Otras veces presenta desafíos mayores, o, al menos, un modo distinto de vivir
lo que ya hacemos (cf. GE 16s). Y siempre requiere de nuevas conversiones. Así se
llega a realizar lo ordinario de modo extraordinario.
Santidad
"en" la Iglesia
Segundo, la santidad se da y se vive en la Iglesia, familia de Dios. La
santidad no es individualista: “Nadie se salva solo” (GE 6). En efecto,
y el Concilio Vaticano II explica la llamada universal a la santidad (cf.
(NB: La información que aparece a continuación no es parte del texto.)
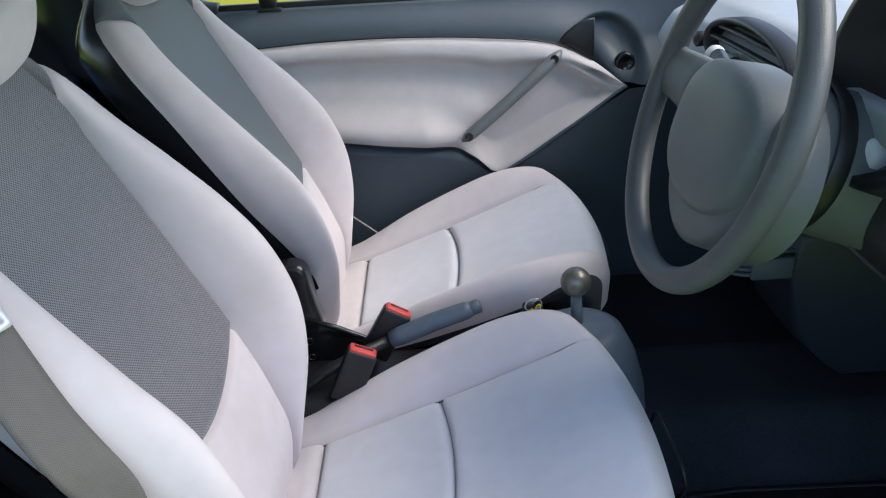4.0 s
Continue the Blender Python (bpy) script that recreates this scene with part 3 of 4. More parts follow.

LG
11) en el marco de la santidad de la Iglesia. Una santidad que no queda
empañada por nuestros defectos o pecados; porque, como gustaba subrayar
Benedicto XVI, la Iglesia es ante todo, de Dios, es obra suya. Nosotros debemos
esforzarnos en no afear su rostro.
En este pueblo santo en marcha hacia el Cielo, vivimos juntos, nos apoyamos,
realizamos una experiencia de fraternidad, avanzamos en una caravana
solidaria, una santa peregrinación (cf. Evangelii gaudium, 87). Es
una tradición viva que abarca todos los innumerables “testigos” que nos han
precedido y todos los cristianos que vendrán.
Santidad
como vocación-misión en Cristo
Tercero, la santidad es vocación-misión en Cristo. Esta “santidad
pequeña”, como ha señalado Francisco con referencia a Santa Teresita de
Lisieux, se inscribe en el gran camino y la gran misión de los santos. Y a la
vez, es un camino propio y personal. “Cada santo es una misión” (GE 19).
“Yo soy una misión en esta tierra, y para eso estoy en este mundo” (Evangelii
gaudium, 273). Cada uno está llamado a dar, a Dios y a los demás, “lo
mejor de sí” (GE, 11), al mismo tiempo que participa en la misión de la
Iglesia.
Ahora bien, todo esto resultaría utópico e irreal si no fuera porque la
santidad es una vocación y misión en Cristo. Esto significa que
estamos llamados a amar unidos a Cristo, compartiendo su propia vida (¡no otra
cosa es la Iglesia!), amar con su mismo amor: “amar con el amor
incondicional del Señor, porque el Resucitado comparte su vida poderosa con
nuestras frágiles vidas” (GE 18).
Cada santo es una misión en Cristo. “En el fondo la santidad es vivir en unión
con él los misterios de su vida” (GE 19s), como explica el Catecismo de la
Iglesia Católica (cf. nn. 515 ss): revivir con Él su vida oculta, su trato con
los otros, su cercanía a los más frágiles, y otras manifestaciones de su
entrega por todos. En ese sentido “cada santo es como un rayo de luz que sale
de la Palabra de Dios” (exhort. Verbum Domini, 48). El santo no es ni
un superman ni una superwoman, sino alguien que se deja
llevar y transformar poco a poco por la gracia de Dios para crecer en la
madurez de Cristo.
Santidad abierta
Cuarto y último: santidad abierta. La santidad nos abre a Dios y a
los demás, por caminos que en muchos casos comienzan lejos de Jesucristo o
en personas que no están incorporados a la Iglesia Católica. Por todas partes
Dios suscita signos de su presencia, que pueden incluso ayudar a los
cristianos. Por tanto, si es imprescindible el tú a tú personal con Dios, no es
bueno encerrarse en uno mismo, ni rehuir el servicio a quienes nos rodean.
La santidad no quita fuerzas, vida o alegría, sino al contrario. Nos hace “más
vivos, más humanos”. En ese proyecto encontramos nuestra plenitud,
nuestra verdadera felicidad. Esto queda muy lejos del simple “bienestar”
hedonista que algunas personas se plantean tristemente como meta para su vida.
Y así nos propone Francisco a cada uno: “No tengas miedo de apuntar más
alto, de dejarte amar y liberar por Dios. No tengas miedo de dejarte guiar por
el Espíritu Santo. La santidad no te hace menos humano, porque es el encuentro
de tu debilidad con la fuerza de la gracia. En el fondo, como decía León Bloy, en
la vida existe una sola tristeza, la de no ser santos» (GE 34).